Post Production for any sort of film or video project is a generally linear process, assuming you mostly did your job right in the pre-production and production phases (more information on those aspects in another post). As the term suggests, “Post” happens after the principal photography, filming / camera work is finished.
Broadly, it encompasses:
Editing, Sound Design, Visual Effects, Audio mixing, Color correction / Grading
That’s also (roughly) the order things happen, although there’s the occasional round tripping between steps.
Generally, the first step is to have an editor come in and organise the project file and footage in a clear and clean fashion. The footage is brought into the editing program; each clip’s metadata is manually entered (shot, take number, type of shot, notes on the action within the shot, etc.) Then the shots are cut up and placed into sequence in what is known as a rough cut or block edit.

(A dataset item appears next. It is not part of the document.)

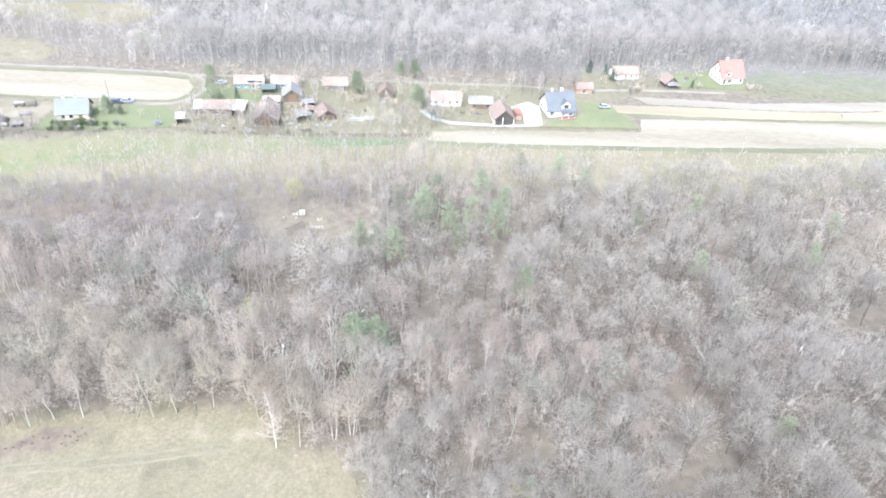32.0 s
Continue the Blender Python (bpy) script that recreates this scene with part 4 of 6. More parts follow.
def bare_tree(form, seed, limbs, twigs, width, sides=5, limb_cut=2, split=False):
    """Trunk with limbs, and the crown's branchlets with the twigs that grow from them, as two soups."""
    H, thick, first, angle, reach, taper, loose = FORMS[form]
    rng = np.random.default_rng(seed)
    wood, crown = Soup(), Soup()
    k = 6 if limb_cut > 1 else 4
    u = np.linspace(0, 1, k)
    sway = np.cumsum(rng.normal(0, 0.014 * H, (k, 2)), axis=0) * u[:, None]
    top = 0.93 if form != "willow" else 0.25
    axis = np.c_[sway, u * H * top]
    r0 = thick * H
    wood.add(*tube_of(np.r_[[axis[0] - [0, 0, 0.5]], axis], np.r_[r0 * 1.35, r0 * 1.15, r0 * (1 - 0.9 * u[1:])], sides))
    starts, ends, sizes = [], [], []
    turn = rng.uniform(0, 6.28)
    for i in range(limbs):
        s = first + (0.97 - first) * ((i + rng.uniform(0, 0.8)) / limbs)
        p = np.array([np.interp(s * (1 if form != "willow" else 0.25), u * top, axis[:, j]) for j in range(3)])
        turn += 2.4 + rng.uniform(-0.6, 0.6)
        tilt = radians(angle * rng.uniform(0.6, 1.25))
        d = np.array([math.cos(turn) * math.sin(tilt), math.sin(turn) * math.sin(tilt), math.cos(tilt)])
        ln = H * reach * (1 - taper * (s - first) / (1 - first)) * rng.uniform(0.7, 1.25)
        n = limb_cut + 1
        w = np.linspace(0, 1, n)
        line = p + w[:, None] * ln * d + np.c_[np.zeros((n, 2)), w * w * ln * 0.22] + rng.normal(0, 0.04 * ln, (n, 3)) * w[:, None]
        r = r0 * (1 - 0.8 * s) * 0.5
        wood.add(*tube_of(line, r * (1 - 0.85 * w), 3))
        m = 5 if limb_cut > 1 else 4
        t = rng.uniform(0.25, 1.0, m)
        b0 = np.stack([np.interp(t, w, line[:, j]) for j in range(3)], 1)
        b1 = b0 + unit(d * 0.75 + rng.normal(0, loose, (m, 3)) + [0, 0, 0.45]) * (ln * rng.uniform(0.35, 0.7, m) * (1.15 - 0.4 * t) + 0.25)[:, None]
        starts.append(b0)
        ends.append(b1)
        sizes.append(np.full(m, max(1.25 * width, 0.5 * r)))
    b0, b1, size = np.concatenate(starts), np.concatenate(ends), np.concatenate(sizes)
    ln = np.linalg.norm(b1 - b0, axis=1)
    crown.blades(b0, unit(b1 - b0), ln, size, rng)
    pick = rng.choice(len(b0), twigs, p=ln / ln.sum())
    t = rng.uniform(0.05, 1.0, (twigs, 1))
    base = b0[pick] + t * (b1 - b0)[pick]
    way = unit(unit(b1 - b0)[pick] * 0.8 + rng.normal(0, 0.55, (twigs, 3)) + [0, 0, 0.4])
    crown.blades(base, way, (0.028 * H + 0.32 * ln[pick]) * rng.uniform(0.5, 1.3, twigs), width * rng.uniform(0.6, 1.3, twigs), rng)
    return (wood if split else wood.arrays()), crown.arrays()


# kind: height, trunk radius share, fork height share, crown half width share, crown half height share, crown centre share, stems
ROUND = {
    "birch": (16.0, 0.0047, 0.30, 0.150, 0.385, 0.61, 2),
    "grey": (13.0, 0.0078, 0.34, 0.285, 0.33, 0.66, 1),
    "alder": (12.5, 0.0064, 0.40, 0.22, 0.31, 0.69, 2),
    "wide": (14.0, 0.0095, 0.30, 0.34, 0.36, 0.64, 1),
    "fan": (16.0, 0.0056, 0.28, 0.225, 0.37, 0.64, 2),
    "stem": (18.0, 0.0066, 0.46, 0.135, 0.27, 0.72, 2),
    "tall": (17.0, 0.0050, 0.22, 0.175, 0.40, 0.59, 2),
}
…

While editing in this phase, it’s important to lay in as many sound effects and as much temp music as you can, because that stuff greatly affects the perceived pace and smoothness of the sequence.
Also, during this time, shots you wish you had or in most cases, shots you really need, become immediately obvious and a day or two of reshoots may be needed. Maybe the start of a scene needs changing off or maybe an extra line is needed to clarify something that doesn’t make sense – once the project is edited, these things become extremely obvious.
With the extra shots in place, a refined edit is produced and locked in so that work on audio and sounds design can begin.
When shooting there’s unlimited choice in terms of camera angles and how it is shot. When editing, work can only be done with what got recorded to the cameras. When editing sound, there is only a locked edit to go off of.
When editing the dialogue, editors may go back through other takes to find different line readings, or replace words that are overlapped by sounds that occurred on set. They’ll also make note of lines that need re-recording for whatever reason. That process is known as ADR. Ever seen a video with characters or people talking and something noisy such as heavy machinery is being operated in the background? Odds are the dialogue was rerecorded later in a studio with the people / actors watching themselves and trying to match what they were shouting at each other on set.
After the edit is locked in, the appropriate music is either found and bought from online portals that offer royalty free tracks at a premium, or less likely, is having a bespoke track made for that particular edit. The main constraint here is budget and for most business or web videos, creating a bespoke track would cost too much and take too long to produce that it would not even be considered.
For the most part, Visual Effects encompasses everything from painting out cables, rig removal, digital replacing signage, blending two takes together, and generally anything that, if done properly, is completely invisible, yet very important. Only when the budgets get larger can more creative and more detailed visual effects be added.
The time it takes and the cost of the software to produce VFX can mean it is a non-starter for most people looking to have a video made, not to mention that detailed VFX are not necessary for most videos.
Once the sound has been edited, the dialogue intelligible and the music bed solid, it’s up to the sound designer to bring all these sound elements into harmony with each other. Sound mixing can get pretty complex. You might be doing a 7.1 theatrical mix (that’s seven speakers and a subwoofer), but in the main, business video or web videos will be mixed down for stereo.
Dynamic range, or the difference between the quietest parts and the loudest parts, is another issue when mixing audio. Theatrical mixes often have huge dynamic range because they can depend on a very controlled listening environment (i.e. a movie theatre). However, with mixes for TV adverts or online video the range has to be a lot less.
Once the sound is mixed, the sound part of a video is completely done.
Color Correction / Grading
To begin, colour correction involves matching the white balance and levels between shots, adjusting portions of the frame to be darker or lighter, and generally tweaking the image to make it look better.
Into the more interesting parts of colour correction…
Applying an appropriate colour grade to the video that has the potential to greatly influence how it is perceived. The look could be everything from the sickly green of The Matrix, to the bleach bypassed desaturated look of Saving Private Ryan.
At the highest level, a very expensive monitor is needed to properly judge the colour and the looks. However, without the worlds best monitor, the best course of action is to colour correct the video and then watch it on as many TVs and monitors as possible and then use that information to apply any further tweaks.
Once that’s done, you combine the final sound mix and the final colour correction / grade and the video is finished.
Hopefully this short introduction into how post production works when making a video has given you a small insight into the considerations and processes taken by a production company after the cameras have stopped rolling.